_What the exercise asks_. Copy each line of the records that contains the word "noise".

_Data provided_.
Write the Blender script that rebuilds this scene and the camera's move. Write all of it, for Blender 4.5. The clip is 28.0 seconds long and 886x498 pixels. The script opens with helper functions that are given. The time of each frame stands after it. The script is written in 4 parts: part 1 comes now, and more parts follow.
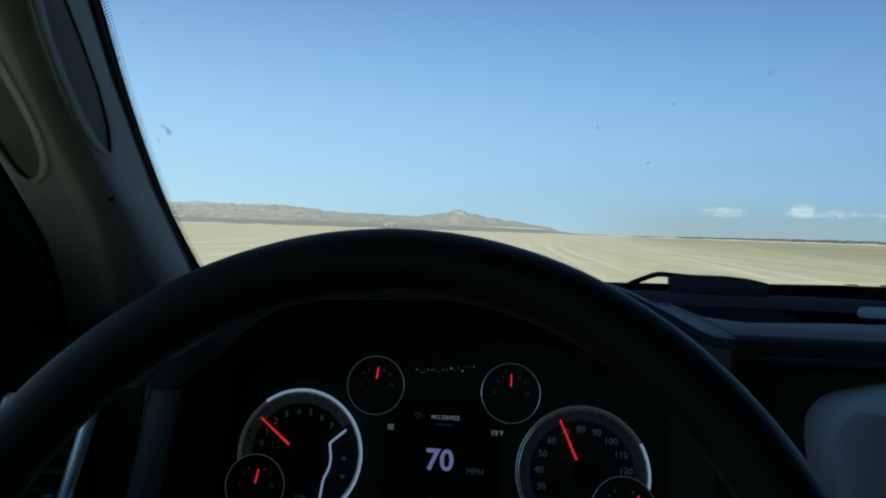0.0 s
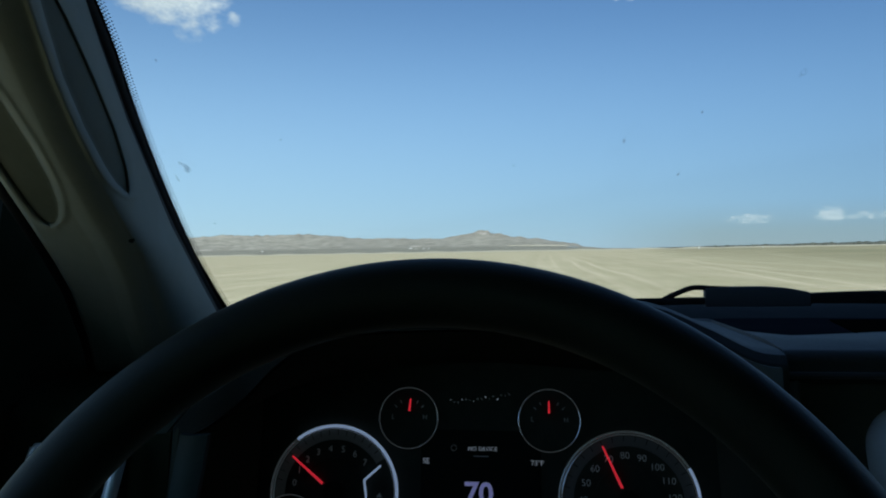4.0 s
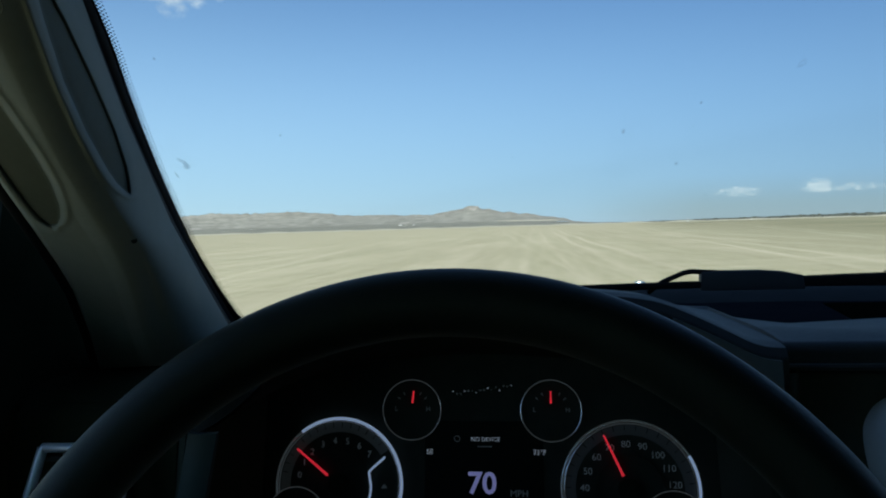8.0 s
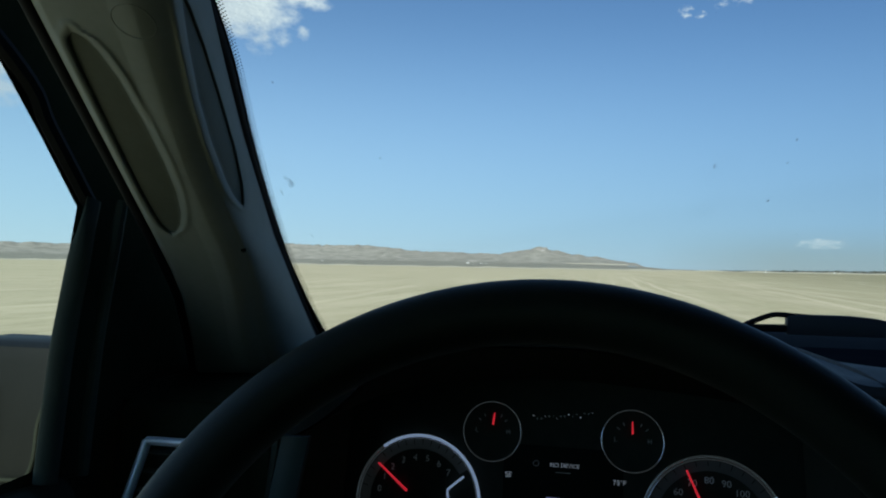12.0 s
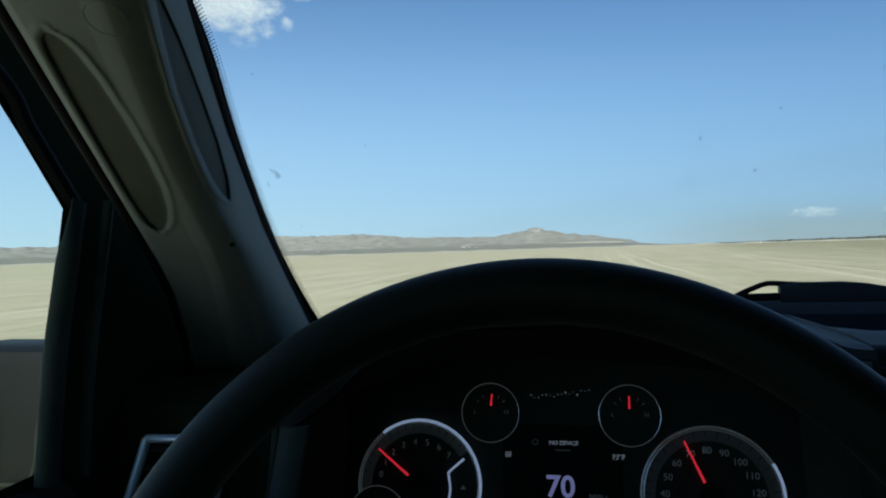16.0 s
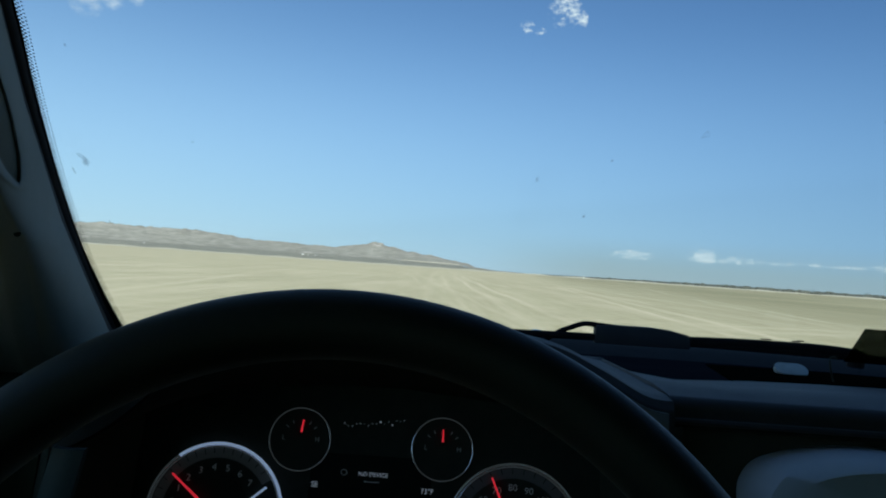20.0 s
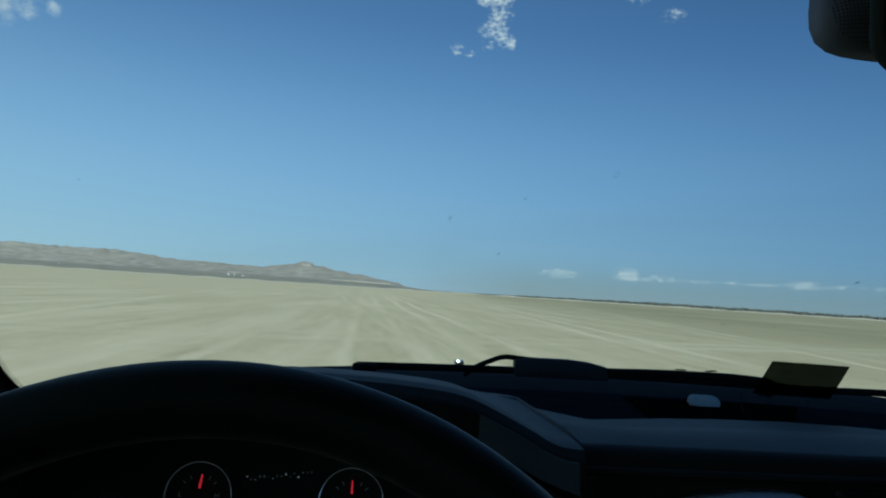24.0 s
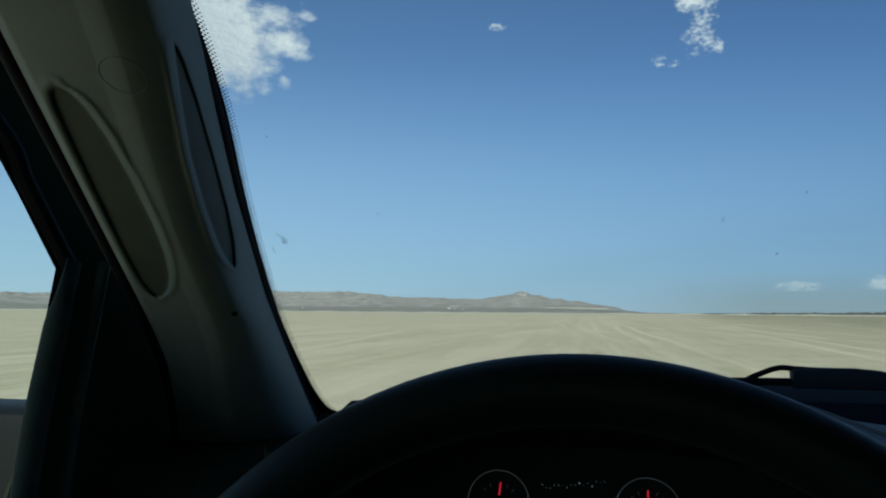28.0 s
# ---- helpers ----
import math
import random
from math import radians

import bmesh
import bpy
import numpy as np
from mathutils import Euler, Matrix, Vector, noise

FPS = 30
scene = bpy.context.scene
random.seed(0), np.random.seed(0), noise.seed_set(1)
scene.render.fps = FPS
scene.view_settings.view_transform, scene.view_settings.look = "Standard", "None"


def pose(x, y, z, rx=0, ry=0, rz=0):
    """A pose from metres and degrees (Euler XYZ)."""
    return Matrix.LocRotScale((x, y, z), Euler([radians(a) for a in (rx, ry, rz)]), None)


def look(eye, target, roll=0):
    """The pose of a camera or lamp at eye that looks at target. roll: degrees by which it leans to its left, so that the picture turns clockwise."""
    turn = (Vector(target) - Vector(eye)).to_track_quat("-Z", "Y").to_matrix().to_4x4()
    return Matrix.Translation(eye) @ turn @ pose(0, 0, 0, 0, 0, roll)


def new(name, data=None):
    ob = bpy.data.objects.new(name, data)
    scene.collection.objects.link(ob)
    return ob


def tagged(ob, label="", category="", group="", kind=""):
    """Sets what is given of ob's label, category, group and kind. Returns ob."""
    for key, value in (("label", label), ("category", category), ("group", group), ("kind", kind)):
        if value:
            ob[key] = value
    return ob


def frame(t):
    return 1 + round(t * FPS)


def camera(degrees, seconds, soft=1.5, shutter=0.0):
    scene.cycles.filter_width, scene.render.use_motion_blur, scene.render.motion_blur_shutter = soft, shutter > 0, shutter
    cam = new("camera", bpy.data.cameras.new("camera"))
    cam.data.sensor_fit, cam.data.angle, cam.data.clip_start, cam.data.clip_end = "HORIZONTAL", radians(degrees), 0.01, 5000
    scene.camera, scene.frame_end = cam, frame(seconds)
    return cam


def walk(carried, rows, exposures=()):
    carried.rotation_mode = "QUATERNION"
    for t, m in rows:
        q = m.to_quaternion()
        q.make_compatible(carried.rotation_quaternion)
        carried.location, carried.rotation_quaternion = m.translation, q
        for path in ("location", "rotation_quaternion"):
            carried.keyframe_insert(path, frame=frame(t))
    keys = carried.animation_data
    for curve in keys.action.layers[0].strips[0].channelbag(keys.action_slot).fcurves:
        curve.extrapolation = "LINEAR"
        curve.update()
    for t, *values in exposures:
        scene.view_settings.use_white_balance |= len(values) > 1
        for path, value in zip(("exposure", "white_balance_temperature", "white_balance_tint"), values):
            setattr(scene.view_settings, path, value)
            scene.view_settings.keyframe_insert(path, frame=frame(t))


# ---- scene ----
cam = camera(63.43, 28.0, soft=2.0)
PATH = [
    (0, (0.0730, 0.0568, 1.5903), (-0.1527, 2.0433, 1.5380), 1.91),
    (0.5, (0.0707, 0.0662, 1.5815), (-0.1851, 2.0465, 1.4677), 1.90),
    (1, (0.0642, 0.0711, 1.5871), (-0.1592, 2.0561, 1.4874), 1.89),
    (1.5, (0.0706, 0.0834, 1.5941), (-0.1570, 2.0685, 1.5071), -1.05),
    (2, (0.0681, 0.0910, 1.5958), (-0.1266, 2.0801, 1.5220), -0.79),
    (2.5, (0.0600, 0.0781, 1.5988), (-0.1628, 2.0655, 1.5812), -0.78),
    (3, (0.0689, 0.0807, 1.5995), (-0.0915, 2.0742, 1.6007), -1.56),
    (3.5, (0.0675, 0.0750, 1.5950), (-0.1921, 2.0580, 1.6149), -1.41),
    (4, (0.0681, 0.0762, 1.5935), (-0.2261, 2.0544, 1.6011), -0.97),
    (4.5, (0.0567, 0.0711, 1.5924), (-0.2602, 2.0458, 1.5887), -0.21),
    (6.5, (0.0632, 0.0678, 1.5901), (-0.2968, 2.0351, 1.6016), -0.55),
    (7, (0.0557, 0.0686, 1.5897), (-0.2766, 2.0408, 1.5941), -0.62),
    (7.5, (0.0557, 0.0695, 1.5972), (-0.2702, 2.0425, 1.6257), 0.59),
    (8, (0.0585, 0.0726, 1.6101), (-0.2098, 2.0536, 1.5504), -1.64),
    (8.5, (0.0690, 0.0655, 1.6065), (-0.1971, 2.0477, 1.6026), -0.09),
    (9, (0.0768, 0.0563, 1.6089), (-0.2236, 2.0328, 1.6673), -0.97),
    (9.5, (0.0645, 0.0534, 1.6053), (-0.2585, 2.0257, 1.6823), 0.00),
    (10, (0.0529, 0.0548, 1.6021), (-0.2846, 2.0249, 1.6716), 0.43),
    (10.5, (0.0570, 0.0550, 1.6057), (-0.3100, 2.0197, 1.6777), 0.50),
    (11, (0.0493, 0.0493, 1.6014), (-0.3231, 2.0134, 1.6635), 0.49),
    (11.5, (0.0476, 0.0510, 1.5962), (-0.3891, 2.0017, 1.6603), 1.01),
    (12, (0.0416, 0.0501, 1.5961), (-0.4100, 1.9979, 1.6437), 1.02),
    (12.5, (0.0522, 0.0536, 1.5973), (-0.3728, 2.0078, 1.6126), 0.35),
    (14.5, (0.0569, 0.0480, 1.5982), (-0.3385, 2.0085, 1.5961), -0.14),
    (15, (0.0536, 0.0474, 1.5963), (-0.3454, 2.0072, 1.6099), -1.20),
    (15.5, (0.0575, 0.0491, 1.5992), (-0.3632, 2.0041, 1.6301), -1.76),
    (16, (0.0467, 0.0511, 1.5952), (-0.3928, 2.0022, 1.6021), -1.72),
    (16.5, (0.0409, 0.0534, 1.5931), (-0.3844, 2.0073, 1.5568), -1.25),
    (17, (0.0495, 0.0526, 1.5969), (-0.3476, 2.0125, 1.5623), -2.02),
    (17.5, (0.0420, 0.0542, 1.5942), (-0.3286, 2.0192, 1.5551), -1.72),
    (18, (0.0405, 0.0550, 1.5933), (-0.3189, 2.0218, 1.5431), -2.08),
    (18.5, (0.0511, 0.0583, 1.5955), (-0.2479, 2.0353, 1.5492), -1.07),
    (19, (0.0540, 0.0591, 1.5938), (-0.1776, 2.0454, 1.5628), -0.46),
    (19.5, (0.0534, 0.0598, 1.5987), (-0.1075, 2.0530, 1.6333), 0.18),
    (20, (0.0527, 0.0766, 1.6039), (0.0522, 2.0759, 1.6561), 4.05),
    (20.5, (0.0930, 0.1054, 1.6203), (0.4225, 2.0794, 1.6393), 1.74),
    (21, (0.0881, 0.1047, 1.6288), (0.3722, 2.0782, 1.8004), 1.43),
    (21.2, (0.0811, 0.0994, 1.6263), (0.3288, 2.0741, 1.8355), 1.41),
    (21.5, (0.0818, 0.0810, 1.6256), (0.3567, 2.0553, 1.8024), 0.69),
    (23.5, (0.0958, 0.0946, 1.6301), (0.4842, 2.0514, 1.7712), 2.43),
    (24, (0.0702, 0.0961, 1.6259), (0.2592, 2.0836, 1.7448), 3.68),
    (24.5, (0.0387, 0.1093, 1.6198), (-0.0165, 2.1068, 1.7026), 3.65),
    (25, (0.0292, 0.1381, 1.6106), (-0.0620, 2.1360, 1.6130), 2.61),
    (25.5, (0.0191, 0.1255, 1.6136), (-0.0893, 2.1225, 1.6179), 1.71),
    (26, (0.0261, 0.1128, 1.6160), (-0.2104, 2.0975, 1.6873), 0.57),
    (26.5, (0.0156, 0.0906, 1.6185), (-0.3031, 2.0596, 1.7643), -0.19),
    (27, (0.0232, 0.0734, 1.6165), (-0.3546, 2.0291, 1.7971), 0.35),
    (27.5, (0.0243, 0.0749, 1.6185), (-0.3789, 2.0256, 1.7982), -0.07),
    (28, (0.0167, 0.0764, 1.6090), (-0.3836, 2.0281, 1.7843), 0.42),
]
walk(cam, [(t, look(eye, target, roll)) for t, eye, target, roll in PATH], exposures=((0.0, 0.45, 6120, -3), (1.0, 0.63, 6150, -3), (2.0, 0.42, 6120, -4), (3.0, 0.3, 6080, -3), (4.0, 0.29, 6080, -3), (7.0, 0.34, 6080, -3), (8.0, 0.4, 6120, -3), (9.0, 0.16, 6080, -2), (10.0, 0.14, 6080, -4), (11.0, 0.27, 6120, -4), (12.0, 0.31, 6120, -4), (15.0, 0.41, 6100, -3), (16.0, 0.39, 6100, -3), (17.0, 0.4, 6120, -3), (18.0, 0.56, 6150, -3), (19.0, 0.4, 6100, -3), (20.0, 0.4, 6080, -4), (21.0, -0.06, 5750, -7), (24.0, -0.07, 5700, -11), (25.0, 0.01, 5850, -9), (26.0, 0.03, 5980, -6), (27.0, 0.1, 5950, -6), (28.0, 0.0, 5950, -5)))

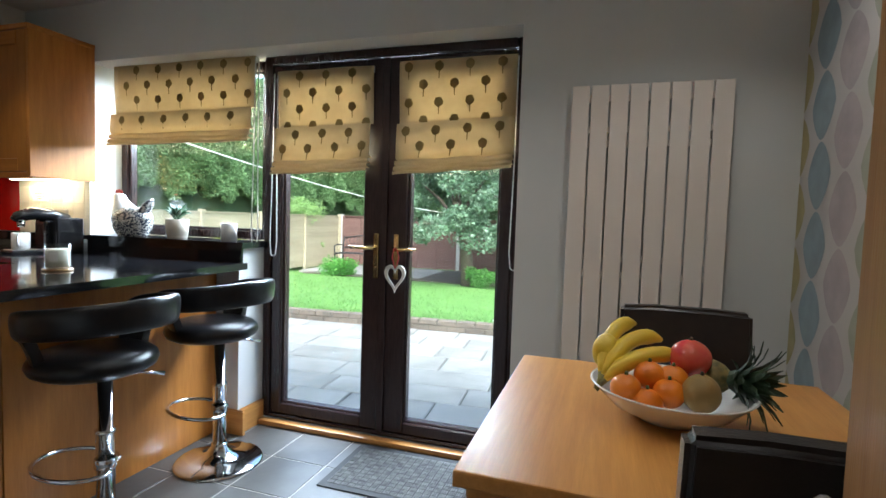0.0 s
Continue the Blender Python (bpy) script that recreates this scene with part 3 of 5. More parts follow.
# hood
hood = thing("cooker_hood", (-5.5, 1.383, 1.5), "steel chimney cooker hood with curved glass canopy", "cooker hood")
part("chimney", bx(WEST + 0.003, -5.44, 1.253, 1.517, 1.56, 2.205, 0.004), DARK_STEEL, hood)
bm = bmesh.new()
NY, FRONT = 25, -5.20
rows = []
for i in range(NY):
    y = 1.39 + 0.405 * (2 * i / (NY - 1) - 1)
    s = (y - 1.39) / 0.405
    z = 1.57 - 0.078 * s * s
    xf = FRONT - 0.055 * s * s
    yb, zb = 1.385 + 0.52 * s, 1.57 - 0.125 * s * s
    rows.append([bm.verts.new(p) for p in ((WEST + 0.014, yb, zb), (xf, y, z), (xf, y, z + 0.007), (WEST + 0.014, yb, zb + 0.007))])
for a, b in zip(rows, rows[1:]):
    for k in range(4):
        f = bm.faces.new((a[k], a[(k + 1) % 4], b[(k + 1) % 4], b[k]))
        f.smooth = k in (0, 2)
bm.faces.new(rows[0][::-1])
bm.faces.new(rows[-1])
canopy = part("glass_canopy", bm, HOOD_GLASS, hood, "arched clear glass canopy")
bm = bmesh.new()
tube(bm, [(FRONT - 0.055 * s * s + 0.001, 1.39 + 0.405 * s, 1.5735 - 0.078 * s * s) for s in [k / 12 - 1 for k in range(25)]], 0.004, 6)
part("glass_edge", bm, BLACK_GLASS, canopy, "dark polished glass edge")
bm = bmesh.new()
pts = []
for k in range(13):
    s = k / 6 - 1
    pts.append((-5.345 + 0.09 * (1 - s * s), 1.383 + 0.267 * s))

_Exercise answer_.
from mathutils import Euler, Matrix, Vector, noise
random.seed(0), np.random.seed(0), noise.seed_set(1)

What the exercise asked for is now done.